— Exercise task —
Output the material beneath this task exactly, images excluded.

— Data —
──────────────────────────────
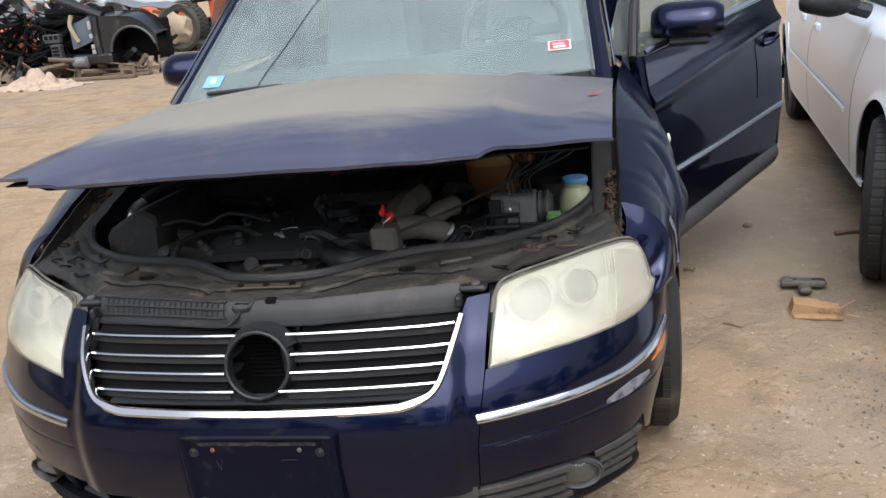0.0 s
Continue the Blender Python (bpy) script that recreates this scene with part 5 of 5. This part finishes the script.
TANWOOD = material("split_wood", (0.34, 0.21, 0.105), 0.85, 0, 0.35, 14, 0.6, 120, (0.16, 0.09, 0.045), 0.4, 18)
BARK = material("dry_twig", (0.17, 0.11, 0.07), 0.9, 0, 0.3, 40, 0.4)
DARKGRIT = material("black_grit", (0.085, 0.068, 0.050), 0.95, 0, 0.5, 60, 0.4)
GRIT = material("dark_grit", (0.15, 0.110, 0.074), 0.95, 0, 0.5, 60, 0.4)
POWDER = material("white_powder", (0.72, 0.70, 0.66), 0.95, 0, 0.1, 40, 0.3)

wood = thing("wood_offcut", "split offcut of tan wood lying on dirt", "wood", Matrix.Translation((1.395, 1.60, -.002)) @ pose(0, 0, 0, 0, 0, -8))
part("block", patch(lambda u, v: Vector((-.075 + .15 * u, -.03 + .07 * v, .045 - .022 * u + .006 * noise.noise(Vector((u * 3, v * 4, 1))))), rng(0, 1, 8), rng(0, 1, 6), .045), TANWOOD, wood, "", 20)
part("splinter", join(rbox((.0, -.055, .008), (.16, .03, .014), .004), tube([(.06, -.02, .02), (.12, .0, .05)], .003, 5), tube([(.06, -.04, .02), (.13, -.05, .012)], .003, 5)), TANWOOD, wood)
brk = thing("plastic_bracket", "dark grey cross-shaped plastic bracket on dirt", "bracket", Matrix.Translation((1.405, 1.83, .0)) @ pose(0, 0, 0, 0, 0, -6))
BRKT = material("muddy_grey_plastic", (0.085, 0.075, 0.064), 0.7, 0, 0.3, 30, 0.3, 200, (0.20, 0.15, 0.10), 0.3, 25)
part("plate", join(rbox((0, 0, .022), (.160, .050, .026), .008), rbox((0, -.05, .018), (.045, .07, .024), .008), rbox((-.055, .0, .036), (.03, .044, .010), .004)), BRKT, brk)
for x in (-.045, .05):
    part("recess", rbox((x, -.004, .036), (.045, .020, .004), .001), BLACK, brk)


def twig(x, y, ang, length, r):
    g = tube(curve_pts([(-length / 2, 0, r), (-length * .1, length * .03, r * 1.3), (length * .2, -length * .02, r), (length / 2, length * .02, r)], 10), [r * (1 - .05 * k) for k in range(10)], 6)
    ob = part("twig", g, BARK, None, "", 40, Matrix.Translation((x, y, on_ground(x, y))) @ pose(0, 0, 0, 0, 0, ang))
    tagged(ob, "dry brown twig lying on dirt", "twig", "twigs on the ground")


for a in ((-1.39, 1.482, -28, .16, .008), (-1.52, 1.55, 12, .12, .006), (1.78, 2.45, 4, .20, .010), (-2.55, 8.1, 5, .5, .02), (-1.36, 2.3, -20, .12, .005), (1.1, 1.5, -35, .07, .004), (-.69, -.10, 40, .06, .003), (.9, 2.2, 15, .08, .004), (-3.3, 6.5, 30, .3, .012), (-1.12, 3.1, 8, .10, .006)):
    twig(*a)


def flat_piece(name, label, cat, x, y, sx, sy, h, ang, mt, seed, tilt=0.0, jag=.25):
    """A thin broken slab: uneven corners, chipped upper edge."""
    r = random.Random(seed)
    n = 9
    rim = [(math.copysign(abs(math.cos(a)) ** .6, math.cos(a)) * sx * (1 + jag * r.uniform(-1, .4)), math.copysign(abs(math.sin(a)) ** .6, math.sin(a)) * sy * (1 + jag * r.uniform(-1, .4))) for a in rng(.3, .3 + 2 * math.pi * (n - 1) / n, n)]
    vs = [(px, py, -.004) for px, py in rim] + [(px, py, h * r.uniform(.6, .9)) for px, py in rim] + [(px * .86, py * .82, h * r.uniform(.85, 1.1)) for px, py in rim] + [(0, 0, h * 1.1)]
    fs = [(k * n + i, k * n + (i + 1) % n, (k + 1) * n + (i + 1) % n, (k + 1) * n + i) for k in (0, 1) for i in range(n)] + [(2 * n + i, 2 * n + (i + 1) % n, 3 * n) for i in range(n)]
    ob = part(name, (vs, fs), mt, None, "", 25, Matrix.Translation((x, y, on_ground(x, y))) @ pose(0, 0, 0, tilt, 0, ang))
    tagged(ob, label, cat, "loose bits on the ground")


def pebble(label, x, y, sx, sy, h, mt, seed):
    ob = part("stone", lump((0, 0, h * .35), (sx, sy, h), seed, .6, 2), mt, None, "", 25, Matrix.Translation((x, y, on_ground(x, y))))
    tagged(ob, label, "stone", "loose bits on the ground")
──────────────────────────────
— Output of the exercise —
0.0 s
Continue the Blender Python (bpy) script that recreates this scene with part 5 of 5. This part finishes the script.
TANWOOD = material("split_wood", (0.34, 0.21, 0.105), 0.85, 0, 0.35, 14, 0.6, 120, (0.16, 0.09, 0.045), 0.4, 18)
BARK = material("dry_twig", (0.17, 0.11, 0.07), 0.9, 0, 0.3, 40, 0.4)
DARKGRIT = material("black_grit", (0.085, 0.068, 0.050), 0.95, 0, 0.5, 60, 0.4)
GRIT = material("dark_grit", (0.15, 0.110, 0.074), 0.95, 0, 0.5, 60, 0.4)
POWDER = material("white_powder", (0.72, 0.70, 0.66), 0.95, 0, 0.1, 40, 0.3)

wood = thing("wood_offcut", "split offcut of tan wood lying on dirt", "wood", Matrix.Translation((1.395, 1.60, -.002)) @ pose(0, 0, 0, 0, 0, -8))
part("block", patch(lambda u, v: Vector((-.075 + .15 * u, -.03 + .07 * v, .045 - .022 * u + .006 * noise.noise(Vector((u * 3, v * 4, 1))))), rng(0, 1, 8), rng(0, 1, 6), .045), TANWOOD, wood, "", 20)
part("splinter", join(rbox((.0, -.055, .008), (.16, .03, .014), .004), tube([(.06, -.02, .02), (.12, .0, .05)], .003, 5), tube([(.06, -.04, .02), (.13, -.05, .012)], .003, 5)), TANWOOD, wood)
brk = thing("plastic_bracket", "dark grey cross-shaped plastic bracket on dirt", "bracket", Matrix.Translation((1.405, 1.83, .0)) @ pose(0, 0, 0, 0, 0, -6))
BRKT = material("muddy_grey_plastic", (0.085, 0.075, 0.064), 0.7, 0, 0.3, 30, 0.3, 200, (0.20, 0.15, 0.10), 0.3, 25)
part("plate", join(rbox((0, 0, .022), (.160, .050, .026), .008), rbox((0, -.05, .018), (.045, .07, .024), .008), rbox((-.055, .0, .036), (.03, .044, .010), .004)), BRKT, brk)
for x in (-.045, .05):
    part("recess", rbox((x, -.004, .036), (.045, .020, .004), .001), BLACK, brk)


def twig(x, y, ang, length, r):
    g = tube(curve_pts([(-length / 2, 0, r), (-length * .1, length * .03, r * 1.3), (length * .2, -length * .02, r), (length / 2, length * .02, r)], 10), [r * (1 - .05 * k) for k in range(10)], 6)
    ob = part("twig", g, BARK, None, "", 40, Matrix.Translation((x, y, on_ground(x, y))) @ pose(0, 0, 0, 0, 0, ang))
    tagged(ob, "dry brown twig lying on dirt", "twig", "twigs on the ground")


for a in ((-1.39, 1.482, -28, .16, .008), (-1.52, 1.55, 12, .12, .006), (1.78, 2.45, 4, .20, .010), (-2.55, 8.1, 5, .5, .02), (-1.36, 2.3, -20, .12, .005), (1.1, 1.5, -35, .07, .004), (-.69, -.10, 40, .06, .003), (.9, 2.2, 15, .08, .004), (-3.3, 6.5, 30, .3, .012), (-1.12, 3.1, 8, .10, .006)):
    twig(*a)


def flat_piece(name, label, cat, x, y, sx, sy, h, ang, mt, seed, tilt=0.0, jag=.25):
    """A thin broken slab: uneven corners, chipped upper edge."""
    r = random.Random(seed)
    n = 9
    rim = [(math.copysign(abs(math.cos(a)) ** .6, math.cos(a)) * sx * (1 + jag * r.uniform(-1, .4)), math.copysign(abs(math.sin(a)) ** .6, math.sin(a)) * sy * (1 + jag * r.uniform(-1, .4))) for a in rng(.3, .3 + 2 * math.pi * (n - 1) / n, n)]
    vs = [(px, py, -.004) for px, py in rim] + [(px, py, h * r.uniform(.6, .9)) for px, py in rim] + [(px * .86, py * .82, h * r.uniform(.85, 1.1)) for px, py in rim] + [(0, 0, h * 1.1)]
    fs = [(k * n + i, k * n + (i + 1) % n, (k + 1) * n + (i + 1) % n, (k + 1) * n + i) for k in (0, 1) for i in range(n)] + [(2 * n + i, 2 * n + (i + 1) % n, 3 * n) for i in range(n)]
    ob = part(name, (vs, fs), mt, None, "", 25, Matrix.Translation((x, y, on_ground(x, y))) @ pose(0, 0, 0, tilt, 0, ang))
    tagged(ob, label, cat, "loose bits on the ground")


def pebble(label, x, y, sx, sy, h, mt, seed):
    ob = part("stone", lump((0, 0, h * .35), (sx, sy, h), seed, .6, 2), mt, None, "", 25, Matrix.Translation((x, y, on_ground(x, y))))
    tagged(ob, label, "stone", "loose bits on the ground")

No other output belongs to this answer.